Reproduce the listing below exactly, minus its pictures.
******
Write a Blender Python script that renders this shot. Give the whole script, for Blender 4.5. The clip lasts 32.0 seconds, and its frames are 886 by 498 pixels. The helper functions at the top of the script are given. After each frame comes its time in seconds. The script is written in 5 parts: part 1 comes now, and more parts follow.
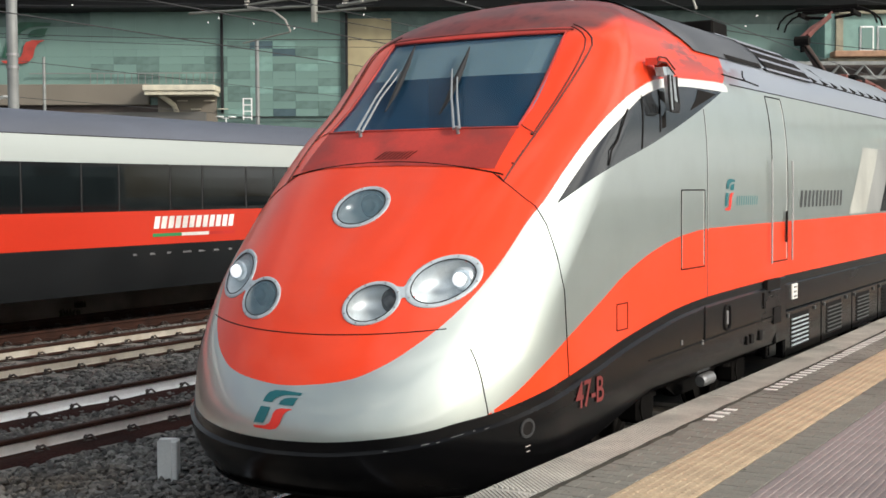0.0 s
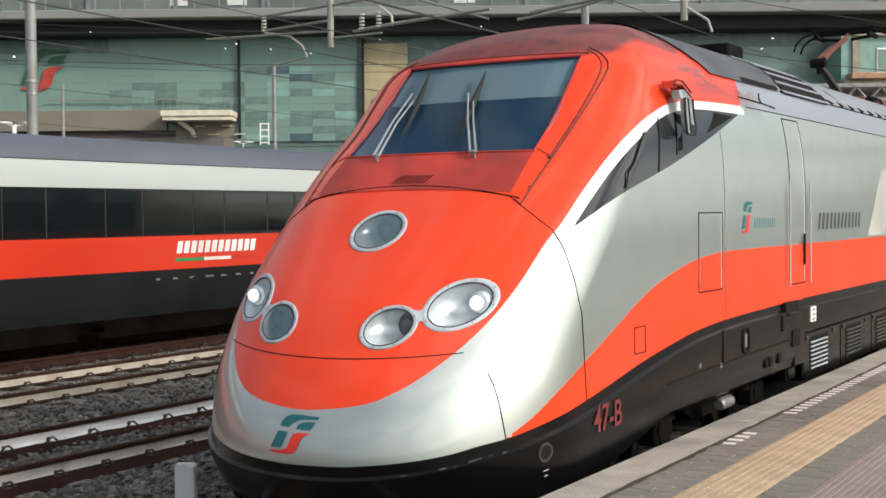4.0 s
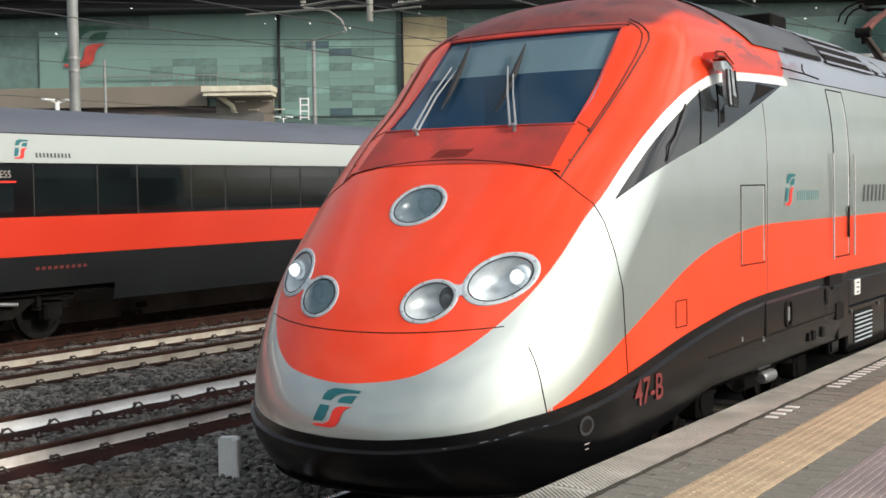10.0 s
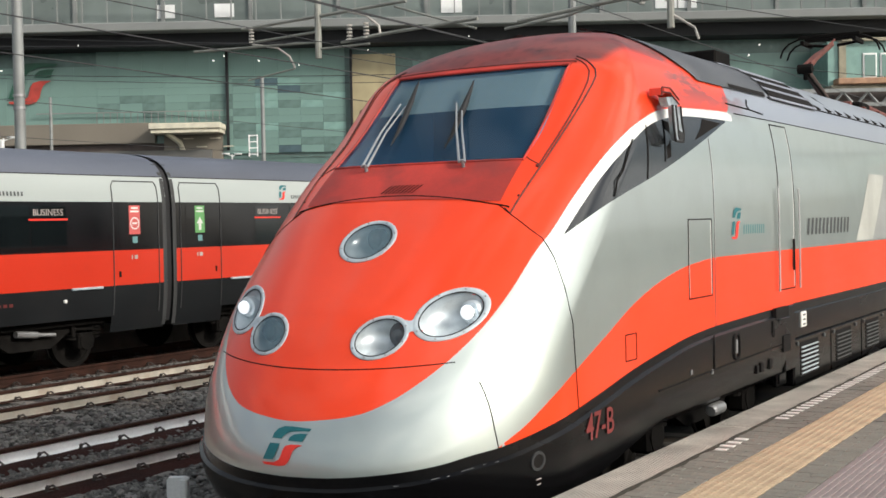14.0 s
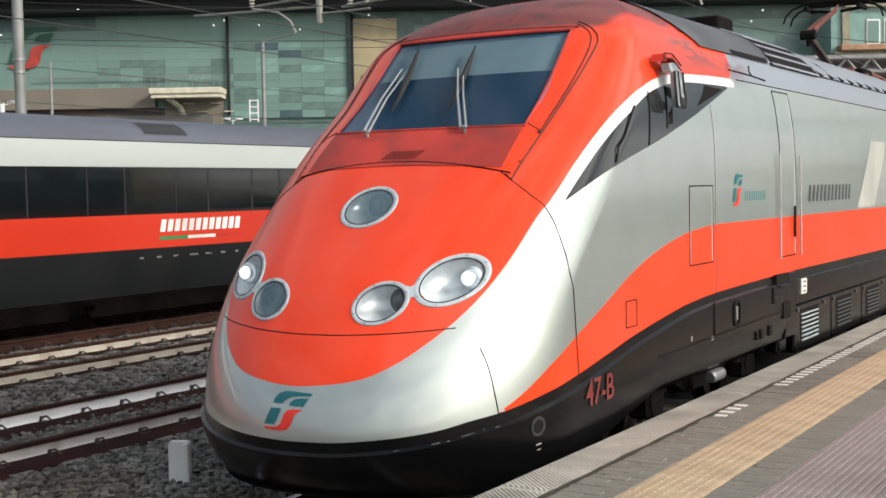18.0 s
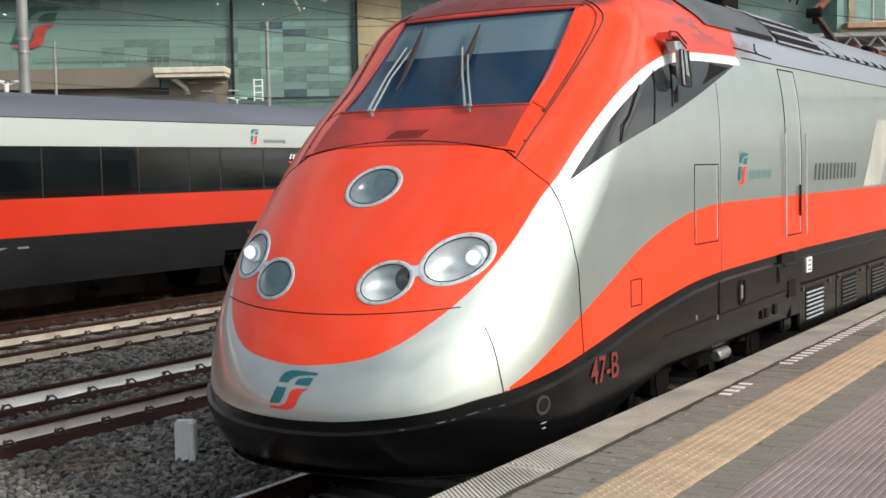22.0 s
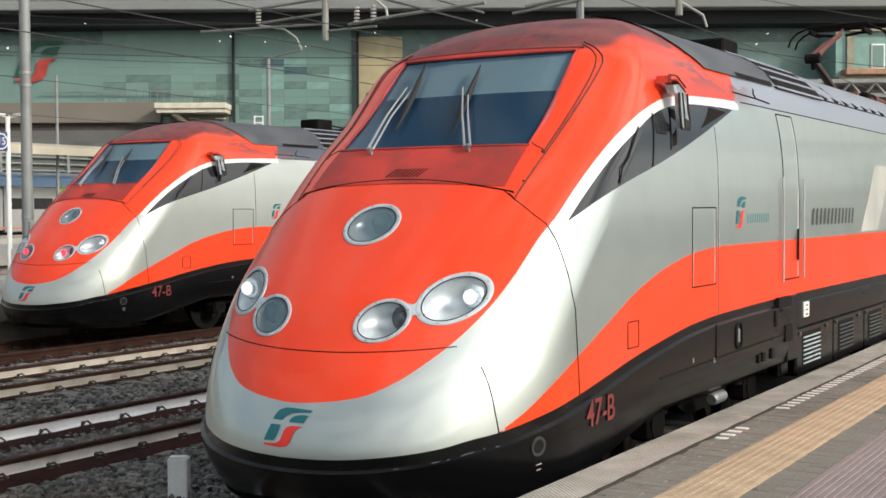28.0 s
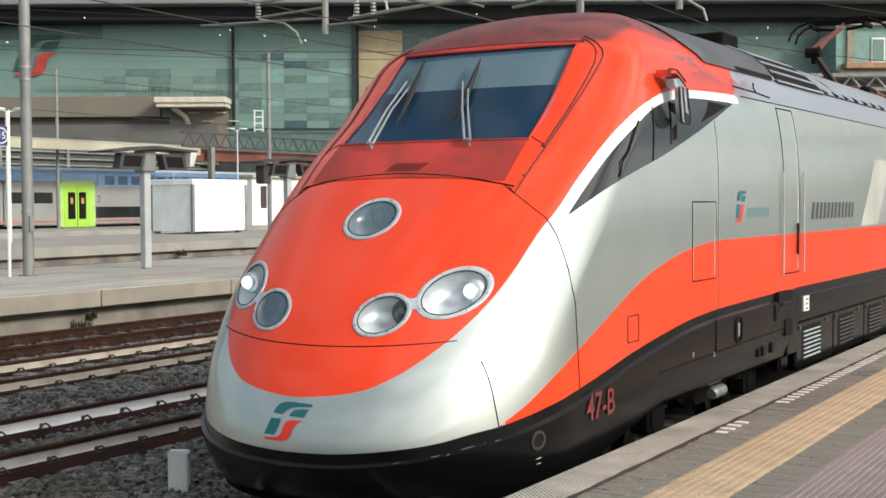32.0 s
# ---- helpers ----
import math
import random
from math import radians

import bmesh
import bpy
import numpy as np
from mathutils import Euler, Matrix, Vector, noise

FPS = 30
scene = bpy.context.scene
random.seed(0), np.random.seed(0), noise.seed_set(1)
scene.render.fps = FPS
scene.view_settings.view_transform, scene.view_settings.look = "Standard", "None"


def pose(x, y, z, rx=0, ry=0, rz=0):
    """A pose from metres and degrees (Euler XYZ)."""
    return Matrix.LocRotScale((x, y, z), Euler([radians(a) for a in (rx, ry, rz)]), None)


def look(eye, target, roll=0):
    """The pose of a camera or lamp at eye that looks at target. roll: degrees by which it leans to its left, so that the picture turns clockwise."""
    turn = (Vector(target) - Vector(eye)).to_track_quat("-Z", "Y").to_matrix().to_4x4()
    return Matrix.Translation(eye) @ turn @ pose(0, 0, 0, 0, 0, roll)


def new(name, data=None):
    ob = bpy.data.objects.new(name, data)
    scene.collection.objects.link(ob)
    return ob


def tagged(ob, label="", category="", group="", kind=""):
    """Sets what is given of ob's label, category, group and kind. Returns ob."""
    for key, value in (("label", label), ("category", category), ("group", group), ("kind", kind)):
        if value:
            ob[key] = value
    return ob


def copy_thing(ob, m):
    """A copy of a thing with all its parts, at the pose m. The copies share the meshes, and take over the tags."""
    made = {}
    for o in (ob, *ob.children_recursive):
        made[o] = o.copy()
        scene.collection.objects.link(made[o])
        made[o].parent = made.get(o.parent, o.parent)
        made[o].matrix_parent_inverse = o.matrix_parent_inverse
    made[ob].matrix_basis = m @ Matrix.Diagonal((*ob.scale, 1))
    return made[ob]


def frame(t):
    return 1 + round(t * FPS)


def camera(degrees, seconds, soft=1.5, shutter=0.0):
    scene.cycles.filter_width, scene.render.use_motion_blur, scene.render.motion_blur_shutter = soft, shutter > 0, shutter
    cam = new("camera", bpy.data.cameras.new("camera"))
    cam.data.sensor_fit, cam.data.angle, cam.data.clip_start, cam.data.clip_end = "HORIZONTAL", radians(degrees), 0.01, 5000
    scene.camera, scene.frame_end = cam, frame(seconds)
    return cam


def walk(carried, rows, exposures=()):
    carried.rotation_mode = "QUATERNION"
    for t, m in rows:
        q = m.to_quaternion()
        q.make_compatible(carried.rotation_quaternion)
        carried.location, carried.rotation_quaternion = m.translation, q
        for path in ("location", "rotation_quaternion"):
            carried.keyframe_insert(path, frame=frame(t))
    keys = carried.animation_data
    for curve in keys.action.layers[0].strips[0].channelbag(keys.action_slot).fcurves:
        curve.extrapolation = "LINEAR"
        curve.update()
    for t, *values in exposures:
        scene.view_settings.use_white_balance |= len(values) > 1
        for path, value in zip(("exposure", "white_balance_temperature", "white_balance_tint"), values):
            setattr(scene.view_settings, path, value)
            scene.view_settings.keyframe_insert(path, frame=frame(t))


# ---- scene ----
******
**Full answer**.
Write a Blender Python script that renders this shot. Give the whole script, for Blender 4.5. The clip lasts 32.0 seconds, and its frames are 886 by 498 pixels. The helper functions at the top of the script are given. After each frame comes its time in seconds. The script is written in 5 parts: part 1 comes now, and more parts follow.
0.0 s
4.0 s
10.0 s
14.0 s
18.0 s
22.0 s
28.0 s
32.0 s
# ---- helpers ----
import math
import random
from math import radians

import bmesh
import bpy
import numpy as np
from mathutils import Euler, Matrix, Vector, noise

FPS = 30
scene = bpy.context.scene
random.seed(0), np.random.seed(0), noise.seed_set(1)
scene.render.fps = FPS
scene.view_settings.view_transform, scene.view_settings.look = "Standard", "None"


def pose(x, y, z, rx=0, ry=0, rz=0):
    """A pose from metres and degrees (Euler XYZ)."""
    return Matrix.LocRotScale((x, y, z), Euler([radians(a) for a in (rx, ry, rz)]), None)


def look(eye, target, roll=0):
    """The pose of a camera or lamp at eye that looks at target. roll: degrees by which it leans to its left, so that the picture turns clockwise."""
    turn = (Vector(target) - Vector(eye)).to_track_quat("-Z", "Y").to_matrix().to_4x4()
    return Matrix.Translation(eye) @ turn @ pose(0, 0, 0, 0, 0, roll)


def new(name, data=None):
    ob = bpy.data.objects.new(name, data)
    scene.collection.objects.link(ob)
    return ob


def tagged(ob, label="", category="", group="", kind=""):
    """Sets what is given of ob's label, category, group and kind. Returns ob."""
    for key, value in (("label", label), ("category", category), ("group", group), ("kind", kind)):
        if value:
            ob[key] = value
    return ob


def copy_thing(ob, m):
    """A copy of a thing with all its parts, at the pose m. The copies share the meshes, and take over the tags."""
    made = {}
    for o in (ob, *ob.children_recursive):
        made[o] = o.copy()
        scene.collection.objects.link(made[o])
        made[o].parent = made.get(o.parent, o.parent)
        made[o].matrix_parent_inverse = o.matrix_parent_inverse
    made[ob].matrix_basis = m @ Matrix.Diagonal((*ob.scale, 1))
    return made[ob]


def frame(t):
    return 1 + round(t * FPS)


def camera(degrees, seconds, soft=1.5, shutter=0.0):
    scene.cycles.filter_width, scene.render.use_motion_blur, scene.render.motion_blur_shutter = soft, shutter > 0, shutter
    cam = new("camera", bpy.data.cameras.new("camera"))
    cam.data.sensor_fit, cam.data.angle, cam.data.clip_start, cam.data.clip_end = "HORIZONTAL", radians(degrees), 0.01, 5000
    scene.camera, scene.frame_end = cam, frame(seconds)
    return cam


def walk(carried, rows, exposures=()):
    carried.rotation_mode = "QUATERNION"
    for t, m in rows:
        q = m.to_quaternion()
        q.make_compatible(carried.rotation_quaternion)
        carried.location, carried.rotation_quaternion = m.translation, q
        for path in ("location", "rotation_quaternion"):
            carried.keyframe_insert(path, frame=frame(t))
    keys = carried.animation_data
    for curve in keys.action.layers[0].strips[0].channelbag(keys.action_slot).fcurves:
        curve.extrapolation = "LINEAR"
        curve.update()
    for t, *values in exposures:
        scene.view_settings.use_white_balance |= len(values) > 1
        for path, value in zip(("exposure", "white_balance_temperature", "white_balance_tint"), values):
            setattr(scene.view_settings, path, value)
            scene.view_settings.keyframe_insert(path, frame=frame(t))


# ---- scene ----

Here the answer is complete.